Onirik : Comment s’est déroulée l’écriture du roman ?

Amélie Nothomb : Par le mélange de la plus extrême des préméditations et de l’ouverture aux occasions. Je pratique les deux à la fois. J’ai une intuition extrême du tour que ça va prendre et de la direction qui est la mienne. Mais je sais qu’il y a des choses que je dois découvrir en cours de route. C’est vraiment le mélange des deux à la fois : une intuition fulgurante et très concentrée sur la sensation que cela va être et une ouverture au chemin de traverse que je vais devoir découvrir.

Onirik : Pour élaborer sa vengeance Claude s’est lancé dans « l’import-export ». C’est un plus obscur que le trésor découvert par Edmond Dantès.

Amélie Nothomb : À l’ambassade, quand j’étais toute petite, je rencontrais souvent des gens qui « faisaient des affaires ». Qu’est-ce que c’est « faire des affaires » ? Ils devaient avoir un savoir que je ne possédais pas. Ayant appris, à force de dîner avec ces gens, à mieux les connaître, je me suis aperçue que c’étaient des gens qui n’avaient pas forcément de talent particulier et que très souvent tout ceci partait d’un colossal coup de poker. C’étaient des gens qui affirmaient une chose totalement fausse et elle devenait vraie parce qu’elle avait été affirmée. Je ne dis pas que tous les hommes d’affaires correspondent à cette définition, mais c’est le cas de beaucoup d’hommes d’affaires. C’est extraordinaire. C’est en même temps une façon de réussir dans la vie qui est totalement légitime. C’est le sens du risque poussé à l’extrême.

Onirik : La vengeance de Claude passe également par la naissance d’un enfant.

Amélie Nothomb : Il était très important qu’il naisse un enfant de cette union malade et que cet enfant soit au cœur de cette ambiguïté en étant le plus épicène, c’est-à-dire en s’appelant carrément Épicène.

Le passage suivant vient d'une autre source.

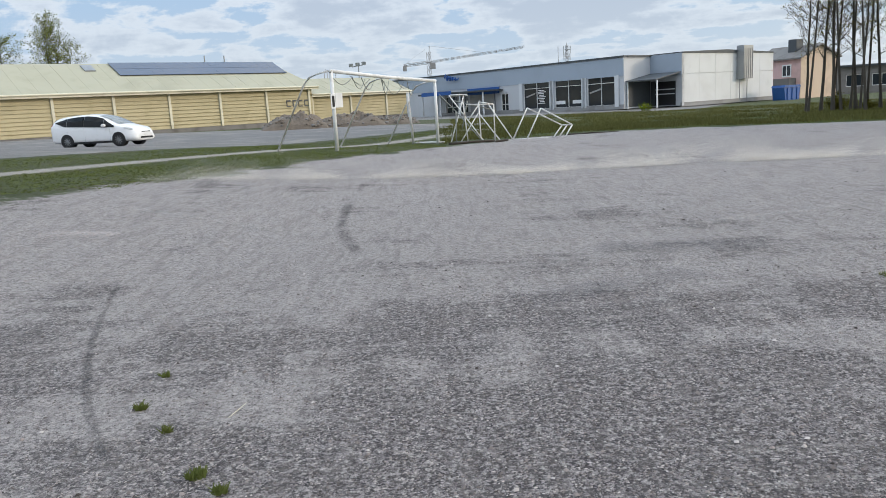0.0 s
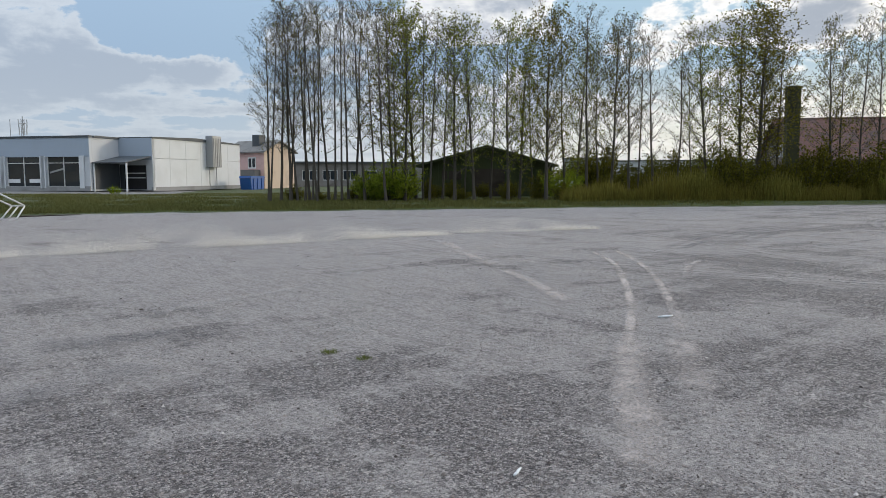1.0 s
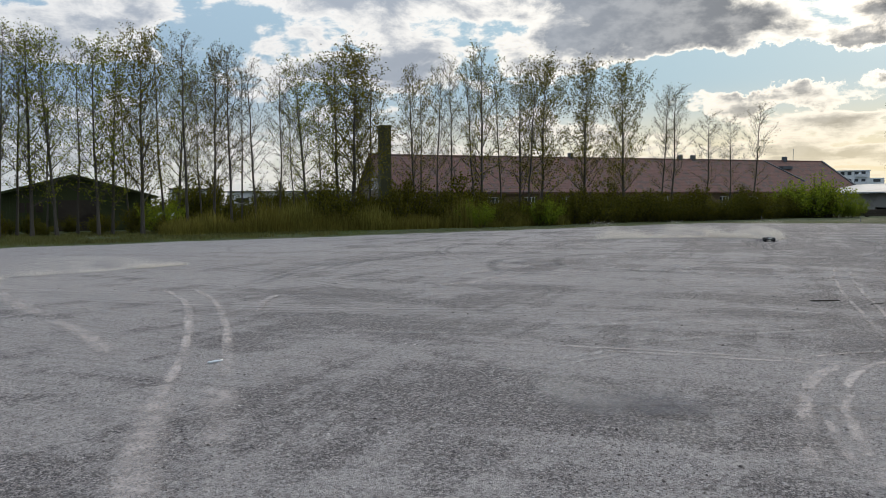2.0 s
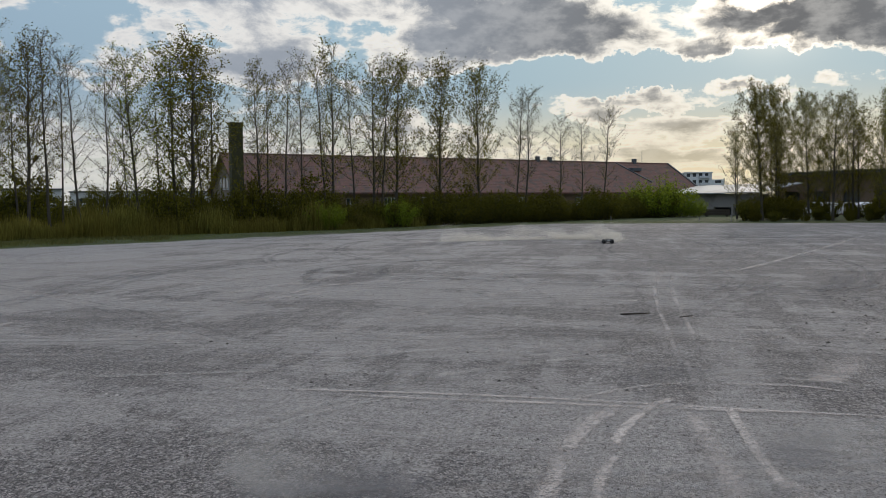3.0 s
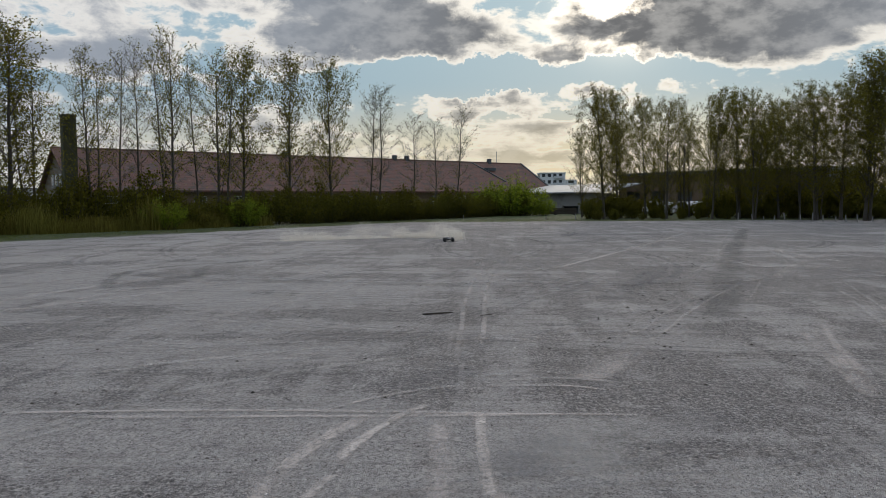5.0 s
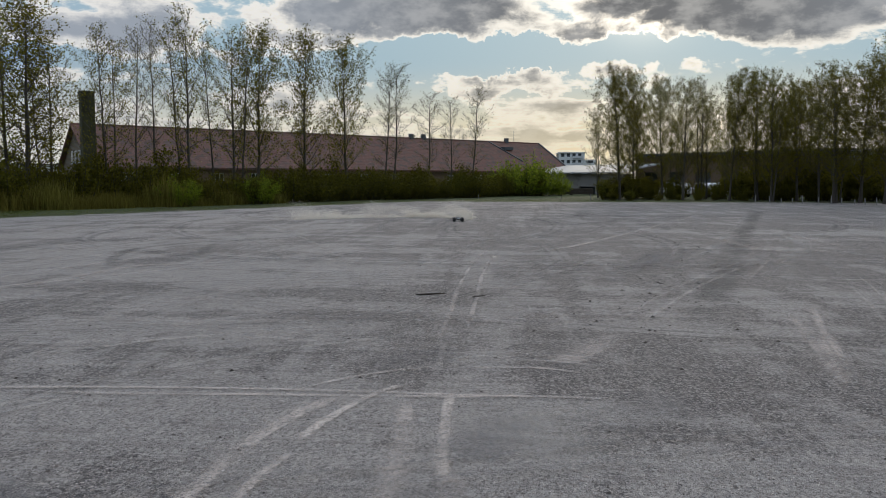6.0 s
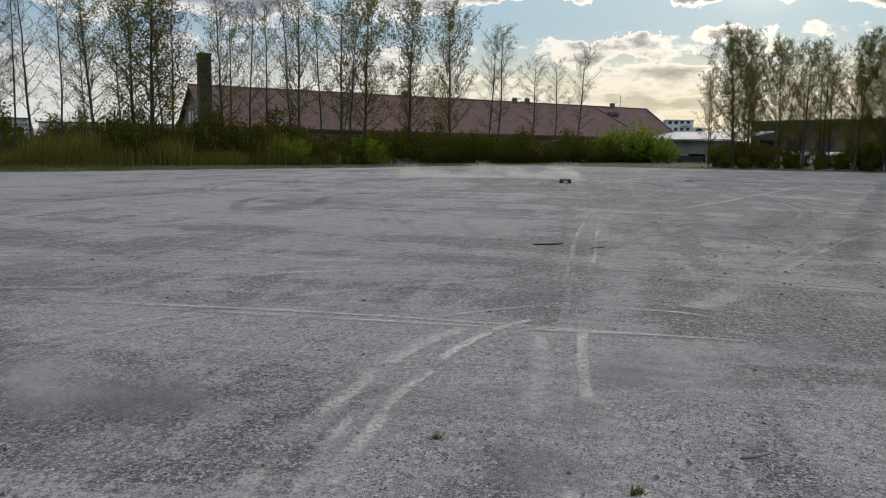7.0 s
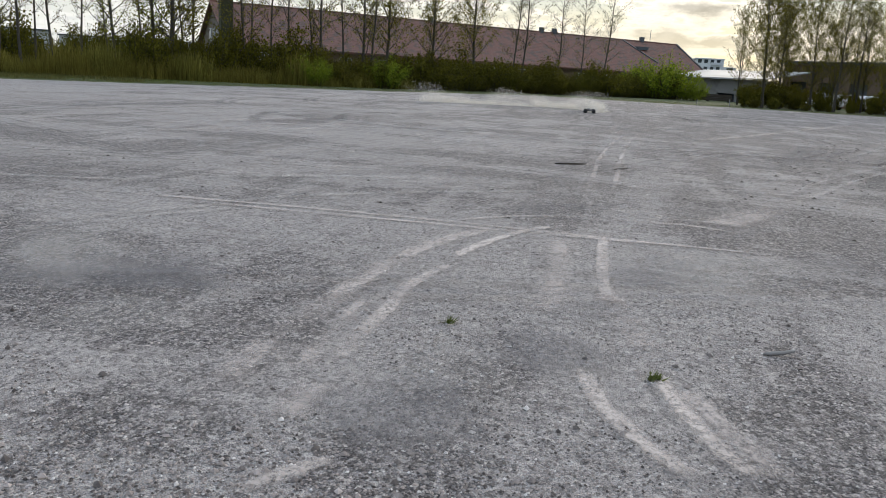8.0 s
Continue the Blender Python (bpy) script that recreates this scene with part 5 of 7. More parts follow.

C’est important pour l’histoire même. Mais c’est aussi important pour dire ce qui se passe quand une petite fille n’est pas aimée par son père. Ce n’est pas mon cas. J’ai été élevée par le meilleur des pères qui m’a beaucoup aimée, qui m’aime toujours beaucoup. Mais j’ai rencontré beaucoup de jeunes filles, de femmes qui n’ont pas été aimées par leur père et le propos qui revenait le plus dans l’histoire de leur vie, c’est qu’elles avaient mis beaucoup plus de temps à comprendre qu’elles étaient des femmes. S’il y avait une ambiguïté dans leur vie, c’était à quel sexe elles appartenaient, d’où la nécessité absolue de ce prénom Épicène.

C’est tout à fait shakespearien. Quand les personnages féminins de Shakespeare se mettent à devenir violents, elles déclarent « il y a un homme en moi ». Cela veut dire qu’elles vont tuer l’autre. Si l’homme est un monstre (je ne me prononce pas sur la question), il y a un homme en Épicène. S’il faut tuer son père, elle y va.

Dominique, c’est vraiment l’innocente. On prend le plus souvent dans le livre son point de vue à elle. Elle assiste à des faits qu’elle ne comprend pas, parce qu’elle est l’innocente. Elle ne comprend pas qu’elle se trouve entre deux volontés de puissance exceptionnelle : celle de son mari et celle de sa fille. Elle ne comprend pas qu’ils se haïssent. Elle ne comprend pas que cela dépasse de loin la vague inimitié qu’il peut y avoir dans cette famille. Elle est vraiment l’innocente.